>> Start Supplied data

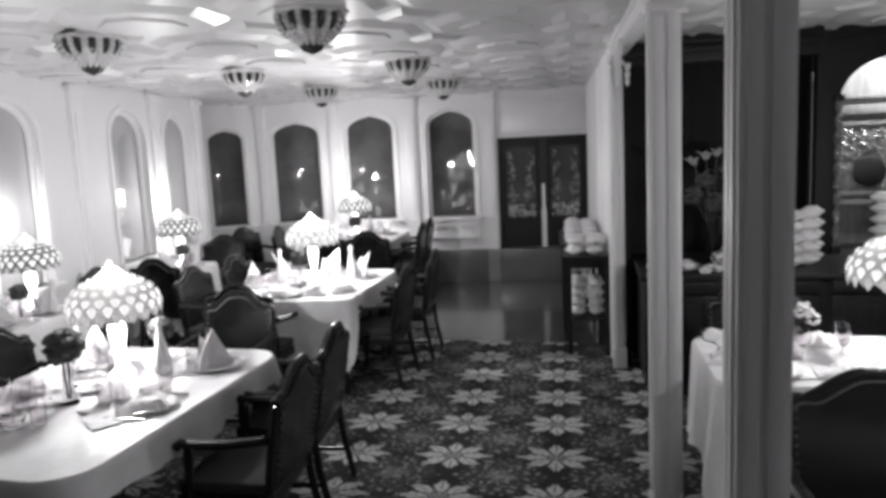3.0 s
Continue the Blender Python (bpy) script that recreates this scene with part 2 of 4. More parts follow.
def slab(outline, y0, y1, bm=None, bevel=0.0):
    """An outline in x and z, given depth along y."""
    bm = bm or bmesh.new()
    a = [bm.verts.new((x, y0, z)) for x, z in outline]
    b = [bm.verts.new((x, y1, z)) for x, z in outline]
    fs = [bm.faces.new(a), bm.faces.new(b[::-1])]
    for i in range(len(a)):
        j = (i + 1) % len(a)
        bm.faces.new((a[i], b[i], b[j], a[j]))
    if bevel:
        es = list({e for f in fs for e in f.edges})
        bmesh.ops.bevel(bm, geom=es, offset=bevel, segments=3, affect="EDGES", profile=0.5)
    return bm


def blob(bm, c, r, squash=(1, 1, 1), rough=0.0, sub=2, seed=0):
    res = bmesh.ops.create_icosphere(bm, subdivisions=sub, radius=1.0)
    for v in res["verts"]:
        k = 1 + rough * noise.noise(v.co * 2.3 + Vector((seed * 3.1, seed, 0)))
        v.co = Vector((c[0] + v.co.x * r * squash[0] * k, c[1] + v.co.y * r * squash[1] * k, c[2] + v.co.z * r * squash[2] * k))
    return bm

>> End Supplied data

- **Aim of the exercise**:
Reproduce each line word for word and drop the pictures.

- **Response**:
3.0 s
Continue the Blender Python (bpy) script that recreates this scene with part 2 of 4. More parts follow.
def slab(outline, y0, y1, bm=None, bevel=0.0):
    """An outline in x and z, given depth along y."""
    bm = bm or bmesh.new()
    a = [bm.verts.new((x, y0, z)) for x, z in outline]
    b = [bm.verts.new((x, y1, z)) for x, z in outline]
    fs = [bm.faces.new(a), bm.faces.new(b[::-1])]
    for i in range(len(a)):
        j = (i + 1) % len(a)
        bm.faces.new((a[i], b[i], b[j], a[j]))
    if bevel:
        es = list({e for f in fs for e in f.edges})
        bmesh.ops.bevel(bm, geom=es, offset=bevel, segments=3, affect="EDGES", profile=0.5)
    return bm


def blob(bm, c, r, squash=(1, 1, 1), rough=0.0, sub=2, seed=0):
    res = bmesh.ops.create_icosphere(bm, subdivisions=sub, radius=1.0)
    for v in res["verts"]:
        k = 1 + rough * noise.noise(v.co * 2.3 + Vector((seed * 3.1, seed, 0)))
        v.co = Vector((c[0] + v.co.x * r * squash[0] * k, c[1] + v.co.y * r * squash[1] * k, c[2] + v.co.z * r * squash[2] * k))
    return bm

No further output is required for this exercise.